INSTRUCTION – Copy all of the material exactly. Pictures are not to appear in the copy.

DATA SHOWN –
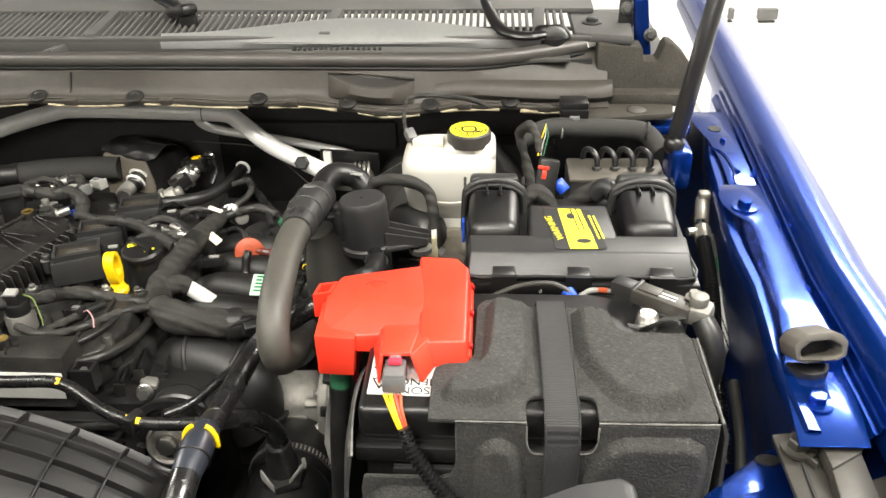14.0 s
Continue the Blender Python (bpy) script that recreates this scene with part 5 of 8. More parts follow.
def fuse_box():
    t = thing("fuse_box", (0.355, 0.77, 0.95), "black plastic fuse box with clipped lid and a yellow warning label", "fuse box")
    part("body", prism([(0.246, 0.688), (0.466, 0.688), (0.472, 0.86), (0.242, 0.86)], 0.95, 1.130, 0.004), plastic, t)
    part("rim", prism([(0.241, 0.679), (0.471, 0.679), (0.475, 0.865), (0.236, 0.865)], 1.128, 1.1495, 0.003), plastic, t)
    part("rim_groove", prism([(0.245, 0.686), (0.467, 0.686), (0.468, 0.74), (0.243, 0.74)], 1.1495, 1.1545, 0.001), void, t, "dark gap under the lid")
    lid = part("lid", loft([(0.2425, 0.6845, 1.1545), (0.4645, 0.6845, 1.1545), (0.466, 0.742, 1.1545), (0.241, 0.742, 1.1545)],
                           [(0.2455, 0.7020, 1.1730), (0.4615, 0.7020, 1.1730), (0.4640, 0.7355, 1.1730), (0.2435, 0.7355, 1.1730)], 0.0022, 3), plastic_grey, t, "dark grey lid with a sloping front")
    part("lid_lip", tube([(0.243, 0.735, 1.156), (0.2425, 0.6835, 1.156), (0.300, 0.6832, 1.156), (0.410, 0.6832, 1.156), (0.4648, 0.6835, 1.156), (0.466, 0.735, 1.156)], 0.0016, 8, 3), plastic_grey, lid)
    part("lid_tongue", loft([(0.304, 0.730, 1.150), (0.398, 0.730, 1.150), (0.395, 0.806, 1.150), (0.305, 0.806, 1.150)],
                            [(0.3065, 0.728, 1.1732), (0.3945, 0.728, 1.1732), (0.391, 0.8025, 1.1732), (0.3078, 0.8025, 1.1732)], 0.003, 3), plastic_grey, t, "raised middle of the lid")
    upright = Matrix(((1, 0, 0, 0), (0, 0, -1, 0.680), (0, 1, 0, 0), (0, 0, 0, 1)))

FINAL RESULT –
14.0 s
Continue the Blender Python (bpy) script that recreates this scene with part 5 of 8. More parts follow.
def fuse_box():
    t = thing("fuse_box", (0.355, 0.77, 0.95), "black plastic fuse box with clipped lid and a yellow warning label", "fuse box")
    part("body", prism([(0.246, 0.688), (0.466, 0.688), (0.472, 0.86), (0.242, 0.86)], 0.95, 1.130, 0.004), plastic, t)
    part("rim", prism([(0.241, 0.679), (0.471, 0.679), (0.475, 0.865), (0.236, 0.865)], 1.128, 1.1495, 0.003), plastic, t)
    part("rim_groove", prism([(0.245, 0.686), (0.467, 0.686), (0.468, 0.74), (0.243, 0.74)], 1.1495, 1.1545, 0.001), void, t, "dark gap under the lid")
    lid = part("lid", loft([(0.2425, 0.6845, 1.1545), (0.4645, 0.6845, 1.1545), (0.466, 0.742, 1.1545), (0.241, 0.742, 1.1545)],
                           [(0.2455, 0.7020, 1.1730), (0.4615, 0.7020, 1.1730), (0.4640, 0.7355, 1.1730), (0.2435, 0.7355, 1.1730)], 0.0022, 3), plastic_grey, t, "dark grey lid with a sloping front")
    part("lid_lip", tube([(0.243, 0.735, 1.156), (0.2425, 0.6835, 1.156), (0.300, 0.6832, 1.156), (0.410, 0.6832, 1.156), (0.4648, 0.6835, 1.156), (0.466, 0.735, 1.156)], 0.0016, 8, 3), plastic_grey, lid)
    part("lid_tongue", loft([(0.304, 0.730, 1.150), (0.398, 0.730, 1.150), (0.395, 0.806, 1.150), (0.305, 0.806, 1.150)],
                            [(0.3065, 0.728, 1.1732), (0.3945, 0.728, 1.1732), (0.391, 0.8025, 1.1732), (0.3078, 0.8025, 1.1732)], 0.003, 3), plastic_grey, t, "raised middle of the lid")
    upright = Matrix(((1, 0, 0, 0), (0, 0, -1, 0.680), (0, 1, 0, 0), (0, 0, 0, 1)))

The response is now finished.